Akai ME10D MIDI delay, ME20A MIDI arpeggiator and MM99 sound controller MIDI controlled effects 2-page advertisement from page 40 and 41 in Sound on Sound Magazine November 1985.
Akai had already been pushing musical gear for a while, especially the AX80. But those ads have nothing on this centrefold that appeared in the first ever issue of Sound On Sound magazine. Akai is obviously having fun with this ad - like they told the designer to just go nuts. And It all adds up to a stellar piece of work that keeps me chuckling.
I mean, this thing is really wacked-out. The retro design, acrobats in leopard skin with Akai module racks for heads and those crazy hands playing the AX80 in the bottom right corner. And, to put icing on the cake, I'm not even sure the hard-to-read squiggly ad-copy is even grammatically correct. At all.
Side note: I've been rather tired lately, and to give you an idea just how tired, I spent a good five minutes trying to figure out what Akai meant by what I read as "Tomorrow's S.O.U and N.D.S Today" in the top right corner of the ad-copy. I had literally pulled up Google to do a search on SOU and NDS to figure out what these odd UK terms meant. Gah.
The actual Akai MIDI gear doesn't really interest me, but as I was flipping through this first issue of Sound On Sound, I really started to respect the direction the creators of the magazine were taking. "RECORDING - MIDI - SYNTHESIZERS" is written at the bottom of the cover, and SOS made sure to start the magazine with a bang by putting Midge Ure, fresh off a world tour with Ultravox and appearances at Live Aid, on the cover.
And, if that doesn't set the magazine's agenda, then that first article starting on page 5 will. Called "The Programming People", it has this introductory paragraph:
"The recording industry has recently embraced a new breed - the programmer. These skilled individuals, specialized in the operation of top-flight computer musical instruments like the Fairlight and Synclavier, find themselves in great demand by studios and recording producers. Recognising this need, Karin Clayton has created a specialist agency - The Programming People - which offers clients the services of various expert programmers. Paul Gilby sampled her story and discovered how it all started".More articles follow covering MIDI, an intro to SMPTE and of course, gear reviews.
Being Canadian, reading UK magazines is a treat because I just didn't have the level of access to many of the UK musicians of the time period that my UK snail-mail penpals/music traders took for granted. For example, in the article on MIDI, the opening paragraph includes a quote by Rupert Hine about his first use of MIDI while recording Howard Jone's first album:
"There are certain very rare moments in the recording studio when you realise that a series of barriers you've been used to living with have just dropped."You have no idea how happy it makes me when I come across quotes like that. Howard Jones still rocks.
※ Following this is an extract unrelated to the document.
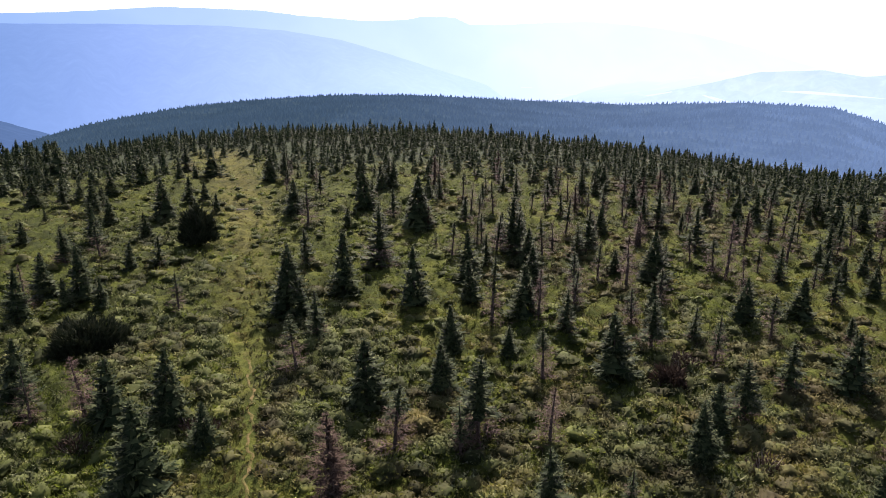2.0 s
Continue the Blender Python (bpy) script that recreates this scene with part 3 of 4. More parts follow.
FULL = dict(whorls=12, per=9, steps=7, spread=0.40, start=0.04, fill=0.88, narrow_top=0.9, core=0.5, fat=1.2)
WIDE = dict(whorls=13, per=10, steps=8, spread=0.56, fat=1.2, start=0.03, fill=0.88, narrow_top=0.9, core=0.5)
SLIM = dict(whorls=13, per=7, steps=6, spread=0.31, fat=1.1, start=0.1, fill=0.8, narrow_top=0.62, core=0.22, sag=0.55)
TOP = dict(whorls=9, per=6, steps=4, spread=0.20, start=0.45, fill=0.78, narrow_top=0.55, core=0.1, fat=0.9)
STICKS = dict(whorls=15, per=7, steps=4, spread=0.25, start=0.05, fill=0.85, narrow_top=0.5, core=0.0, fat=0.34, sag=0.3, rise=0.2)
LOW_STICKS = {**STICKS, "whorls": 13, "spread": 0.27, "stop": 0.62}
SKIRT = {**STICKS, "whorls": 18, "spread": 0.33, "stop": 0.3, "narrow_top": 0.8}
GROUP = "spruces on the mountaintop meadow"
DYING = "dying spruces on the meadow"
KINDS = {
    "full": [tree_model("spruce_tree", 10 + i, "young dark green spruce standing in meadow grass", M_NEEDLE, M_BARK, group=GROUP, **{**FULL, "spread": 0.38 + 0.03 * i}) for i in range(5)],
    "wide": [tree_model("spruce_tree", 30 + i, "broad bushy dark green spruce with low branches", M_NEEDLE, M_BARK, group=GROUP, **WIDE) for i in range(3)],
    "slim": [tree_model("spruce_tree", 50 + i, "slim tufted grey-green spruce with brown lower twigs", M_NEEDLE, M_BARK, group=GROUP, trunk=0.022, twigs=SKIRT, **{**SLIM, "start": 0.1 + 0.07 * i}) for i in range(4)],
    "bare": [tree_model("dying_spruce", 70 + i, "half-dead spruce with bare brown twigs and a sparse green top", M_NEEDLE, M_BARK, group=DYING, trunk=0.027, twigs=LOW_STICKS, **{**TOP, "start": 0.38 + 0.07 * i, "stop": 0.97}) for i in range(4)]
    + [tree_model("dying_spruce", 78, "dead spruce with bare lichen-grey twigs", M_TWIG, M_BARK, group=DYING, trunk=0.027, **STICKS)],
    "brown": [tree_model("dying_spruce", 90 + i, "bushy dead spruce with reddish brown twigs", M_BROWN, M_BARK, group=DYING, **{**SLIM, "spread": 0.27, "per": 8, "fat": 0.5}) for i in range(2)],
    "green": [tree_model("spruce_tree", 100 + i, "broad fresh green spruce in the wood beside the tower", M_NEEDLE_G, M_BARK, group=GROUP, **{**WIDE, "spread": 0.46 + 0.05 * i, "steps": 11, "fat": 0.95}) for i in range(3)],
    "yellow": [tree_model("spruce_tree", 95, "small yellow-green young spruce beside the tower", M_NEEDLE_Y, M_BARK, group=GROUP, **WIDE)],
}
used = set()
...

Another article features the UMI-2B computer MIDI sequencing system that ran on the BBC B Micro computer. Again - you have no idea how many times I've read articles on Vince Clarke that mention this machine and sequencer. And to finally be able to read about it in detail seriously rocked. And, of course, the article included that soon-to-become classic photo of Vince Clarke and Eric Radcliffe posing with the computer and a rack of CZ101s.
Under the photo is a small quote by Vince, that includes:
"If you are looking for something to sequence, say, a bank of eight Casio CZ101s, then UMI-2B is the answer."Bank of CZ101s - Drool.
Speaking of CZ101s, I had forgotten just how much coverage that little multi-timbral beast was actually getting when it first launched - and this magazine was no exception. The 101 also gets mentioned in a Casio SZ-1 review as "a leap forward in music technology" and the Midge Ure article mentions it was used to record three instrumental tracks on "The Gift".
After finding this Akai ad, I really did end up reading this issue cover to cover again after all these years, and Sound On Sound obviously wanted to make sure it was written for serious musicians (and technicians). But, in case you thought the magazine was taking itself too seriously, flip to the second last page and you find this:
It was so out of place that it took me a few seconds to process it. The Pee-wee Herman Wikipage tells me that the movie Pee-wee's Big Adventure came out in 1985, so I guess it makes sense that if you were going to be pushing underpants, now was the time.
You can view a list of all the articles found in that issue... where else?... on the Sound On Sound Web site.
Another reason it is such a great mag. :D
End note: Nope. Didn't get paid to promote SOS. Never gotten paid for anything written in this blog (unless you count my Google ads that bring in enough for about two Slurpees* a month). Probably never will get paid (or at least not until my grammar and spelling get *a lot* better).
* Nope. Didn't get paid for mentioning Slurpees either. And, BTW, we are talking Canadian Slurpees, not those ones found in other countries that are foamy and stuff - although I do enjoy those too).